#### [STATED EXERCISE]
Everything in the listing below from the line containing "3. More parts follow." through the line containing "return float(ground_z(x, y))" should be repeated exactly; leave out every other line.

#### [INPUT FOR THIS TASK]
---

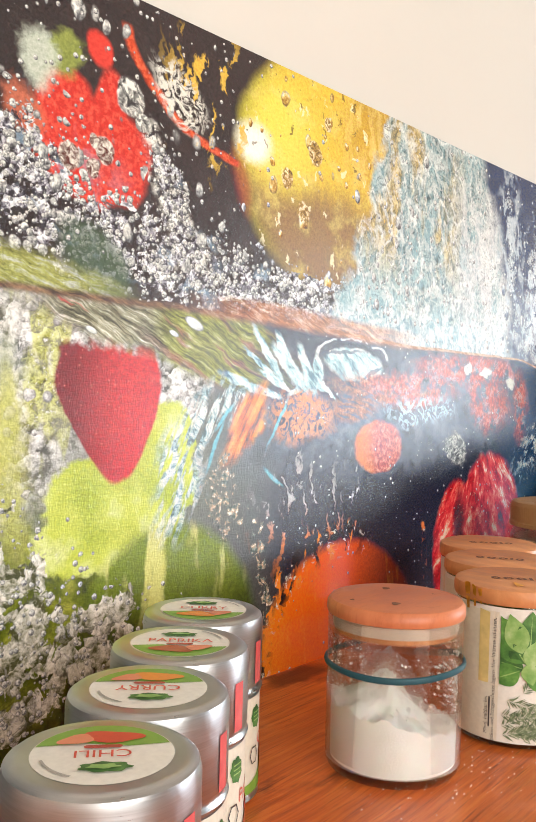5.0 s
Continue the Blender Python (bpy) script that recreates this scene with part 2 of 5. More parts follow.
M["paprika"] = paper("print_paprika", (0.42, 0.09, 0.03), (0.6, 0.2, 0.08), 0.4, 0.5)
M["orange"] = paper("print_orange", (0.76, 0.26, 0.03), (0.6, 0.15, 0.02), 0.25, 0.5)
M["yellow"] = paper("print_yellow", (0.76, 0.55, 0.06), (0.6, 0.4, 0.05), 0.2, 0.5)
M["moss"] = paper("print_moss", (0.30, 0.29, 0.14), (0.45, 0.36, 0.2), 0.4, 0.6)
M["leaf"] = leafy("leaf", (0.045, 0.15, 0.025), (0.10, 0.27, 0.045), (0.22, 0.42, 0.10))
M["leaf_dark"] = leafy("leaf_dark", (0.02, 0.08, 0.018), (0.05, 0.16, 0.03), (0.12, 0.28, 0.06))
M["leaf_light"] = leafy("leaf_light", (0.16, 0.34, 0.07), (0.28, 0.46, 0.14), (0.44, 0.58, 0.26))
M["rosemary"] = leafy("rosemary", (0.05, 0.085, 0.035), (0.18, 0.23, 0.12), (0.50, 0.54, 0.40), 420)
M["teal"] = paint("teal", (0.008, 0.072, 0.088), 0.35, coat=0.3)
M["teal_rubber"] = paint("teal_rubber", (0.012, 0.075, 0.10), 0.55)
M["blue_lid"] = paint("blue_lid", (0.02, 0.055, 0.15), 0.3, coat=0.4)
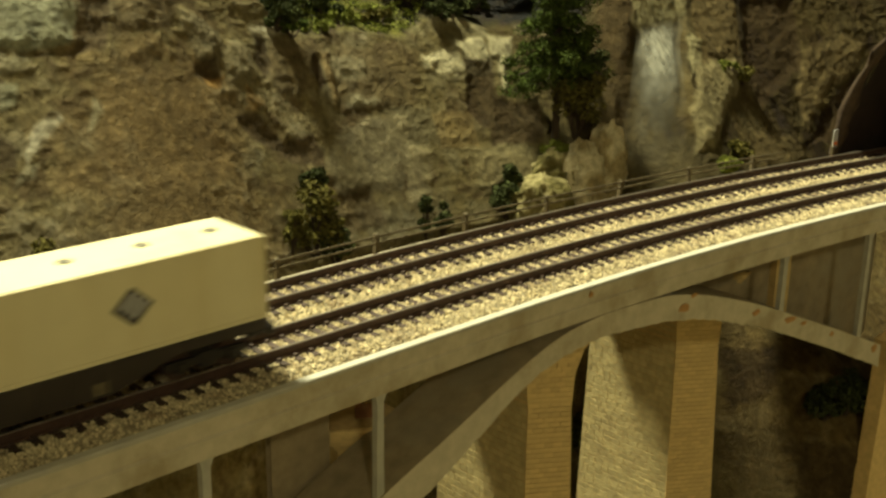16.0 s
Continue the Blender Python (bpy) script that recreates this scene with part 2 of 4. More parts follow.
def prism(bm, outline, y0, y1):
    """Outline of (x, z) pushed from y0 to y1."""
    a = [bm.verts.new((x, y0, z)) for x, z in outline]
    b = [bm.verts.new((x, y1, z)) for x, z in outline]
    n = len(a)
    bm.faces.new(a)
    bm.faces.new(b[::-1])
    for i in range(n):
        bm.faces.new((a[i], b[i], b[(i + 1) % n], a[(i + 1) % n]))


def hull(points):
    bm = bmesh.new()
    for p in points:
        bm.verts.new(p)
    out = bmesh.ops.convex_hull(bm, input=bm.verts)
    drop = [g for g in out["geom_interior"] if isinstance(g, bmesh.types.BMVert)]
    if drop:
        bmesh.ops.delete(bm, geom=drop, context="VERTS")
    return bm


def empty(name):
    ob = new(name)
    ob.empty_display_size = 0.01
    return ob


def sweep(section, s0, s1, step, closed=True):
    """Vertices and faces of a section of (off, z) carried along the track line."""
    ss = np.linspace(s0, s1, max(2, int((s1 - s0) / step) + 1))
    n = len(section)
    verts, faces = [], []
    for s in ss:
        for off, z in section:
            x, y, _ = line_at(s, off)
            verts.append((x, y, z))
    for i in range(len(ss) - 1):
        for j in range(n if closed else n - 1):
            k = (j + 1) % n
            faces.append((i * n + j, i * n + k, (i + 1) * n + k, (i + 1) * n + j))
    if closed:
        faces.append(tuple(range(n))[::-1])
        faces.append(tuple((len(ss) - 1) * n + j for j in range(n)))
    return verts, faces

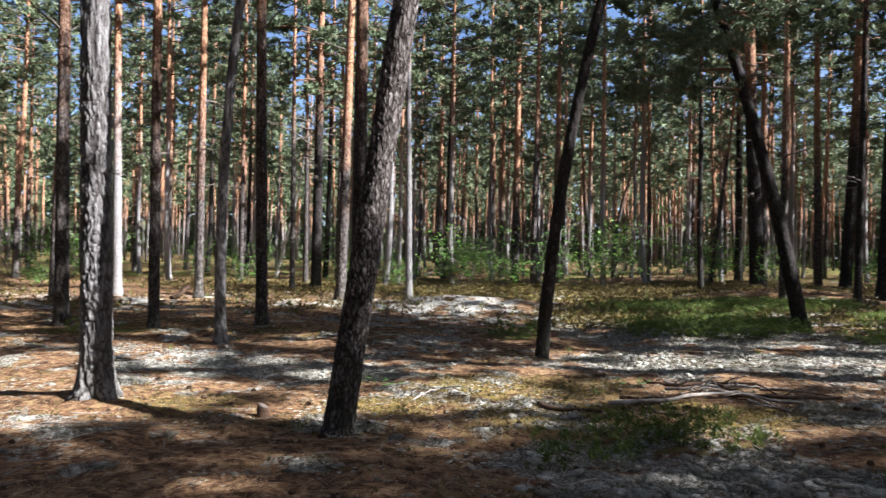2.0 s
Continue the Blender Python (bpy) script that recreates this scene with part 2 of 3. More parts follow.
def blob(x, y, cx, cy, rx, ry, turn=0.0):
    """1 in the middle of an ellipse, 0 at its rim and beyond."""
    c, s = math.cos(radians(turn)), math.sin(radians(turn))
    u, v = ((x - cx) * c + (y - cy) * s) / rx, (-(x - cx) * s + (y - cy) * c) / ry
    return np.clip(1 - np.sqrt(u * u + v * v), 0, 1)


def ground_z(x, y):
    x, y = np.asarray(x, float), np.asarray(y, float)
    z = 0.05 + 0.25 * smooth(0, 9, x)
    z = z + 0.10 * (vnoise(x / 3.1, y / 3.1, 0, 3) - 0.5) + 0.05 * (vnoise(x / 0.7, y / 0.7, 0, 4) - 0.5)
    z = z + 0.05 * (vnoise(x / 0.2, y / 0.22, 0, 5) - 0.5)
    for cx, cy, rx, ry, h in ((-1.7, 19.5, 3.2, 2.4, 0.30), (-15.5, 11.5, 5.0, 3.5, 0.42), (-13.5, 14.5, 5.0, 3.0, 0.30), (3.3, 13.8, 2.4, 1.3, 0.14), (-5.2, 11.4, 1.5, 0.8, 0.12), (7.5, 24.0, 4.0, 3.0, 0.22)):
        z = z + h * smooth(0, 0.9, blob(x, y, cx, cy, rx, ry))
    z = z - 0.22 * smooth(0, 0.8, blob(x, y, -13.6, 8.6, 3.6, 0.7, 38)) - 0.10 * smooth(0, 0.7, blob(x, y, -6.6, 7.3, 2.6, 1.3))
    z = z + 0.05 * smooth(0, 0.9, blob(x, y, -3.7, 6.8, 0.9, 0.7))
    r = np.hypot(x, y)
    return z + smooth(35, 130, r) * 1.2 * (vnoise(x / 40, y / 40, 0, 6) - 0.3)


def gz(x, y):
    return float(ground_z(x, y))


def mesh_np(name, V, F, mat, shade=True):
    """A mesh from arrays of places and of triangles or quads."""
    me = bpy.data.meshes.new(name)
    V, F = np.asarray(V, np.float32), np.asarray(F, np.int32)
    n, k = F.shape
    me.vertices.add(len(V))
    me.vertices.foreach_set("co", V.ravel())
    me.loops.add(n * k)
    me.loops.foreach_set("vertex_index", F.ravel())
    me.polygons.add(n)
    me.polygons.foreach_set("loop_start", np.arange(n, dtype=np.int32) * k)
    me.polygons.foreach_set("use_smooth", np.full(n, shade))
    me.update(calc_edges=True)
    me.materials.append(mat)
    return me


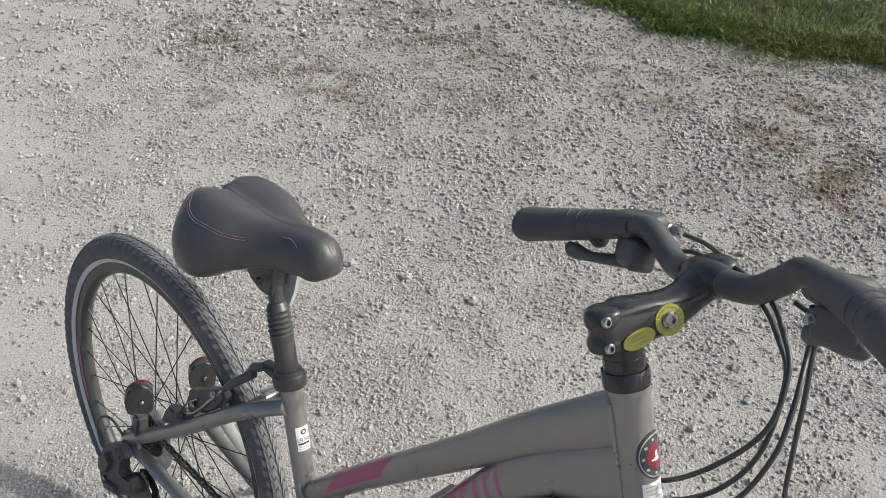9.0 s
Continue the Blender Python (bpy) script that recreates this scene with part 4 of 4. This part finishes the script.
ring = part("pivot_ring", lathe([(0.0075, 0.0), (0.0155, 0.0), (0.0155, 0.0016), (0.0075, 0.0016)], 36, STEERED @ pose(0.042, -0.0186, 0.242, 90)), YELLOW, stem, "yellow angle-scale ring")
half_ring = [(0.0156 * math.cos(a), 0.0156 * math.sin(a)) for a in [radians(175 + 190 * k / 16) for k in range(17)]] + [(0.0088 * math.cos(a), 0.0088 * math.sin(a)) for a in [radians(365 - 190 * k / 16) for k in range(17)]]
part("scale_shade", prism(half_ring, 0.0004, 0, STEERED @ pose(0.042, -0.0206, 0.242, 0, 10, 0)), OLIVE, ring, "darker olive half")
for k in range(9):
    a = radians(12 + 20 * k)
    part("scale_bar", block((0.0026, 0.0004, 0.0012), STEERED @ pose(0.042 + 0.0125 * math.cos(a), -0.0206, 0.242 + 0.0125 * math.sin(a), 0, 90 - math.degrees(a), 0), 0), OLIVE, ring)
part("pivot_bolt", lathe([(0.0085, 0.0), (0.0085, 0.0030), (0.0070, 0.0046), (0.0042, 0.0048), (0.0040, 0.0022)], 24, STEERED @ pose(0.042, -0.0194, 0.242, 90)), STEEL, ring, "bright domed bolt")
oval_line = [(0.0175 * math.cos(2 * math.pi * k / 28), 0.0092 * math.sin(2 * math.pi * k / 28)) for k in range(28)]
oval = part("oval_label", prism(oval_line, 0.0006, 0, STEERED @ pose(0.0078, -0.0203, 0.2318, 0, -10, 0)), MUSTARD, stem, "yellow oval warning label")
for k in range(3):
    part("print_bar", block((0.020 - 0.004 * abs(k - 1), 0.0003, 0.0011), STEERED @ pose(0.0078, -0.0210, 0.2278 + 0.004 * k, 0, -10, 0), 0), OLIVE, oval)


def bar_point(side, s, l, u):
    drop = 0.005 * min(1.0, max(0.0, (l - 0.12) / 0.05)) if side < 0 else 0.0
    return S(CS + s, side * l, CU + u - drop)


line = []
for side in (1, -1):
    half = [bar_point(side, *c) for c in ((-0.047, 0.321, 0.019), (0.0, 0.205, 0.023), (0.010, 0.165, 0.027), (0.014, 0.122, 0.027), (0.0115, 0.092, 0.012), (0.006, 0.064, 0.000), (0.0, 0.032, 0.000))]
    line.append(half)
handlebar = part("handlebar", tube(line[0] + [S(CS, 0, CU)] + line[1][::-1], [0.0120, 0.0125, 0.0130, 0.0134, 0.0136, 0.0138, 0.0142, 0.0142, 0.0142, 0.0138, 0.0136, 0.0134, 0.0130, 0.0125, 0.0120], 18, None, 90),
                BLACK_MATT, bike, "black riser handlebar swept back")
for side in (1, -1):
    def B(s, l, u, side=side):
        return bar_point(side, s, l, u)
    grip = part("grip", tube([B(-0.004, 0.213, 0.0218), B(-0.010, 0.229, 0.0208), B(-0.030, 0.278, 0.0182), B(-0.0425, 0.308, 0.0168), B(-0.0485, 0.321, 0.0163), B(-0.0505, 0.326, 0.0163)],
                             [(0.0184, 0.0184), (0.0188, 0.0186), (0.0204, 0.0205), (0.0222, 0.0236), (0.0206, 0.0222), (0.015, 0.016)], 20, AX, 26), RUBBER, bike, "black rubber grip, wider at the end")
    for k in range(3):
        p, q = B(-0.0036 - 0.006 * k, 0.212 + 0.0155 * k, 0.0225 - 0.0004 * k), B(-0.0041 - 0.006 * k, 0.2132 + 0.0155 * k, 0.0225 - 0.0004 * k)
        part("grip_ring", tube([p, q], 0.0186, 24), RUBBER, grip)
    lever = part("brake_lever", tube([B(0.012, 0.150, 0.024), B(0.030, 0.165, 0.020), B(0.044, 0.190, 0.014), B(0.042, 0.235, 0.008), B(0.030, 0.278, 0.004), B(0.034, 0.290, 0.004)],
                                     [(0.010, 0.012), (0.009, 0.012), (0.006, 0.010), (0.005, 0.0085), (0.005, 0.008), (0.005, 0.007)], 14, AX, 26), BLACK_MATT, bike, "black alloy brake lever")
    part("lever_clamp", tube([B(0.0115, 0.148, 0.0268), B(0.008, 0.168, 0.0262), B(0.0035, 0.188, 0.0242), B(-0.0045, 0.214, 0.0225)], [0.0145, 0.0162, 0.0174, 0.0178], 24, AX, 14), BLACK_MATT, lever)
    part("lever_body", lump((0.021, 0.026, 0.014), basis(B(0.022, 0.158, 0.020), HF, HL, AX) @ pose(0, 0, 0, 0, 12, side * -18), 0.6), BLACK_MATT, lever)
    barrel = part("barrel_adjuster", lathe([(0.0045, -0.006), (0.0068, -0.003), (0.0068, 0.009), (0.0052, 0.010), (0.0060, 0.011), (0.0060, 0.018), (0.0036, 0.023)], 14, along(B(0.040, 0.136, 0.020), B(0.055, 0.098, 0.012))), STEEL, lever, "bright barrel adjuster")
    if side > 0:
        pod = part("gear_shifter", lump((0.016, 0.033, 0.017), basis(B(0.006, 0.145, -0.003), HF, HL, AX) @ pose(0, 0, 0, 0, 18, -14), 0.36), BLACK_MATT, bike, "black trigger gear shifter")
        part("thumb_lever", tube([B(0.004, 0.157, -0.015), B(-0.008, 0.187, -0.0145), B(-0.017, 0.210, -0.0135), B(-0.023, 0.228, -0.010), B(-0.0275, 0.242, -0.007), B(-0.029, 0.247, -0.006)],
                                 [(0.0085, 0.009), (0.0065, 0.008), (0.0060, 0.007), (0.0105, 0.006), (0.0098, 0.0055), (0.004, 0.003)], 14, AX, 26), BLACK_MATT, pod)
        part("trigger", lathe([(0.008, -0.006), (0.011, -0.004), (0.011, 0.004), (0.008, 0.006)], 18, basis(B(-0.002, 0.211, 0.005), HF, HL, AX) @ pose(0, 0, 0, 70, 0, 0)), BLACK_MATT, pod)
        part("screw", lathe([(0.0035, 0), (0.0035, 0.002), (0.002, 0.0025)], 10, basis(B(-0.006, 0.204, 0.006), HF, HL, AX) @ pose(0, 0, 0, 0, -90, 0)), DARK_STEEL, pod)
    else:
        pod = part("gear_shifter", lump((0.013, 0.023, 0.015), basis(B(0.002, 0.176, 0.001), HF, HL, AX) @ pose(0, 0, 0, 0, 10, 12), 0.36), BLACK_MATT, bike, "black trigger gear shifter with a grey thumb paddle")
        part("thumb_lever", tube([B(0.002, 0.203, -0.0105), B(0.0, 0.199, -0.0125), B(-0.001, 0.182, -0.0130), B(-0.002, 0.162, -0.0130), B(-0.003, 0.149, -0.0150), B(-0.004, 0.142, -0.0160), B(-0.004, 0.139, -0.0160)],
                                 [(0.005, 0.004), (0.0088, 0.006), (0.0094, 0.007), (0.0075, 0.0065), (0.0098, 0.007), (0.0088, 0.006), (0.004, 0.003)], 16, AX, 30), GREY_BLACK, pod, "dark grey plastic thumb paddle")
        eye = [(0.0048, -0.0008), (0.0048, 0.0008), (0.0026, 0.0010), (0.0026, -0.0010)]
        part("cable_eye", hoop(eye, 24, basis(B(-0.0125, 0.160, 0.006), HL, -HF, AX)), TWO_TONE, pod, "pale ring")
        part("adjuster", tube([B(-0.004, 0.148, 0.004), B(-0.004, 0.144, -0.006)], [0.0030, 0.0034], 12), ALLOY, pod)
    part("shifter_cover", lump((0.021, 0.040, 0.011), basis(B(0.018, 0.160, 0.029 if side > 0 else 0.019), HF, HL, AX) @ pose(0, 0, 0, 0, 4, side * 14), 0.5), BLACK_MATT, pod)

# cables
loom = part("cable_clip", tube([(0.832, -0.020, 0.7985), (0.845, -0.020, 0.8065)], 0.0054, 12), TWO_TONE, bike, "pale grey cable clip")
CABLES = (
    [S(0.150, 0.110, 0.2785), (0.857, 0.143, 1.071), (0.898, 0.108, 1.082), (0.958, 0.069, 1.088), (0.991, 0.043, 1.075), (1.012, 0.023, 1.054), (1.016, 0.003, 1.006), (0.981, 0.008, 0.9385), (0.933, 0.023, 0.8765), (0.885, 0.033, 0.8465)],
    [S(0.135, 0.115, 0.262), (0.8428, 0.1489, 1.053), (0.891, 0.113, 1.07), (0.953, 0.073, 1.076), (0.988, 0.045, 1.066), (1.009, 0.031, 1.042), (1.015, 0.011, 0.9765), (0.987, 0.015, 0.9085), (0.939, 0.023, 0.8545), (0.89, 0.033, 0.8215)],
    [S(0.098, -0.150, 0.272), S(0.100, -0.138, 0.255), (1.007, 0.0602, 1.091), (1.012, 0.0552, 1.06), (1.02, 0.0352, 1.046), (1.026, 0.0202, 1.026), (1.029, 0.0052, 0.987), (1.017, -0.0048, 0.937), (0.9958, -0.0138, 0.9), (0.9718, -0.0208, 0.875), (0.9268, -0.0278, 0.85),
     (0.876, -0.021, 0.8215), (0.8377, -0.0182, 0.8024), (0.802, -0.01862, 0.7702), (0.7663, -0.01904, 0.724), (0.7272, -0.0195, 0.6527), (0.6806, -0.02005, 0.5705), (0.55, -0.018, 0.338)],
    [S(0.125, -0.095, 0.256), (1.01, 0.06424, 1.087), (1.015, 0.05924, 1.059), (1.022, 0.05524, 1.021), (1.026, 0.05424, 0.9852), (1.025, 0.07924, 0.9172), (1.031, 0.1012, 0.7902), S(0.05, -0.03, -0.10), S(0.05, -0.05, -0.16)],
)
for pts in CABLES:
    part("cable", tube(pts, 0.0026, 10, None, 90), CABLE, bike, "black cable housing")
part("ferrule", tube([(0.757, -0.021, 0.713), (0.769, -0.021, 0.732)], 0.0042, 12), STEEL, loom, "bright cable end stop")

---

#### [RESPONSE BELOW]
Continue the Blender Python (bpy) script that recreates this scene with part 2 of 3. More parts follow.
def blob(x, y, cx, cy, rx, ry, turn=0.0):
    """1 in the middle of an ellipse, 0 at its rim and beyond."""
    c, s = math.cos(radians(turn)), math.sin(radians(turn))
    u, v = ((x - cx) * c + (y - cy) * s) / rx, (-(x - cx) * s + (y - cy) * c) / ry
    return np.clip(1 - np.sqrt(u * u + v * v), 0, 1)


def ground_z(x, y):
    x, y = np.asarray(x, float), np.asarray(y, float)
    z = 0.05 + 0.25 * smooth(0, 9, x)
    z = z + 0.10 * (vnoise(x / 3.1, y / 3.1, 0, 3) - 0.5) + 0.05 * (vnoise(x / 0.7, y / 0.7, 0, 4) - 0.5)
    z = z + 0.05 * (vnoise(x / 0.2, y / 0.22, 0, 5) - 0.5)
    for cx, cy, rx, ry, h in ((-1.7, 19.5, 3.2, 2.4, 0.30), (-15.5, 11.5, 5.0, 3.5, 0.42), (-13.5, 14.5, 5.0, 3.0, 0.30), (3.3, 13.8, 2.4, 1.3, 0.14), (-5.2, 11.4, 1.5, 0.8, 0.12), (7.5, 24.0, 4.0, 3.0, 0.22)):
        z = z + h * smooth(0, 0.9, blob(x, y, cx, cy, rx, ry))
    z = z - 0.22 * smooth(0, 0.8, blob(x, y, -13.6, 8.6, 3.6, 0.7, 38)) - 0.10 * smooth(0, 0.7, blob(x, y, -6.6, 7.3, 2.6, 1.3))
    z = z + 0.05 * smooth(0, 0.9, blob(x, y, -3.7, 6.8, 0.9, 0.7))
    r = np.hypot(x, y)
    return z + smooth(35, 130, r) * 1.2 * (vnoise(x / 40, y / 40, 0, 6) - 0.3)


def gz(x, y):
    return float(ground_z(x, y))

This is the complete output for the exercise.